I can’t imagine any other profession putting up with this. This is little short of scandalous. It shows how pathetic the leadership of the Bar who purport to represent barristers has been over the years that they have been prepared to tolerate this state of affairs.    But the Ministry of Justice is also to blame. The current fees scheme has not been revised for almost ten years and all we have had in that time have been further rounds of cuts to already low rates of pay.

 

Last October the Bar Council did in fact put to the government a revised scheme for payment of fees in criminal cases. As devised this scheme would apparently involve no new money but by revising various fees within the scheme it was said that the fees would more readily reflect the actual work done and as a result would be fairer all round.   To my mind this scheme is inadequate because we should be demanding that fees are increased rather than reshuffling the current “envelope” but in the absence of a grassroots demand by the criminal Bar for a rise in fees this scheme is the only show in town. However since October last year the government has sat on the Bar Council’s proposals. Various excuses about being engaged in other things such as the EU Referendum have been offered. Meanwhile, barristers and solicitor-advocates continue to have to put up with fees of this sort.

 

Lord McNally adds insult to injury by suggesting there is anything fraudulent about trying to protect access to justice. Lawyers are entitled to speak out about the denial of access to justice to the public. They are also entitled to speak out about continual cuts to their rates of pay. And when Lord McNally urges lawyers to shut up and stop whingeing he would do well to bear in mind that our patience is not infinite.
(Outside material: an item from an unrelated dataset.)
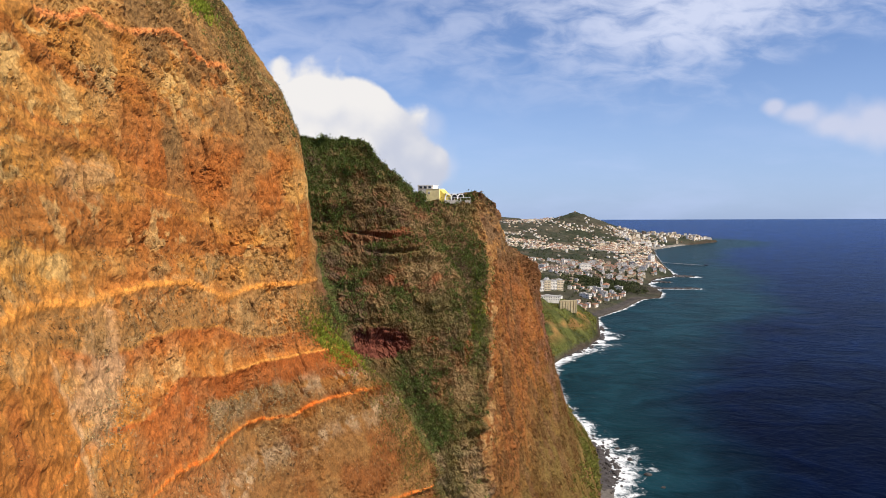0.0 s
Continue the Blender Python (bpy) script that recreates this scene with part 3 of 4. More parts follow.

The criminal Bar flexed its muscles in 2014 by taking direct action in an ultimately successful bid to prevent further cuts.   The government should not think they can simply fob us off with continual reference to the need for austerity.   It is high time the MoJ stopped prevaricating and implemented a scheme for the proper payment of criminal advocates including a mechanism for regular review to ensure fees at least retain their value.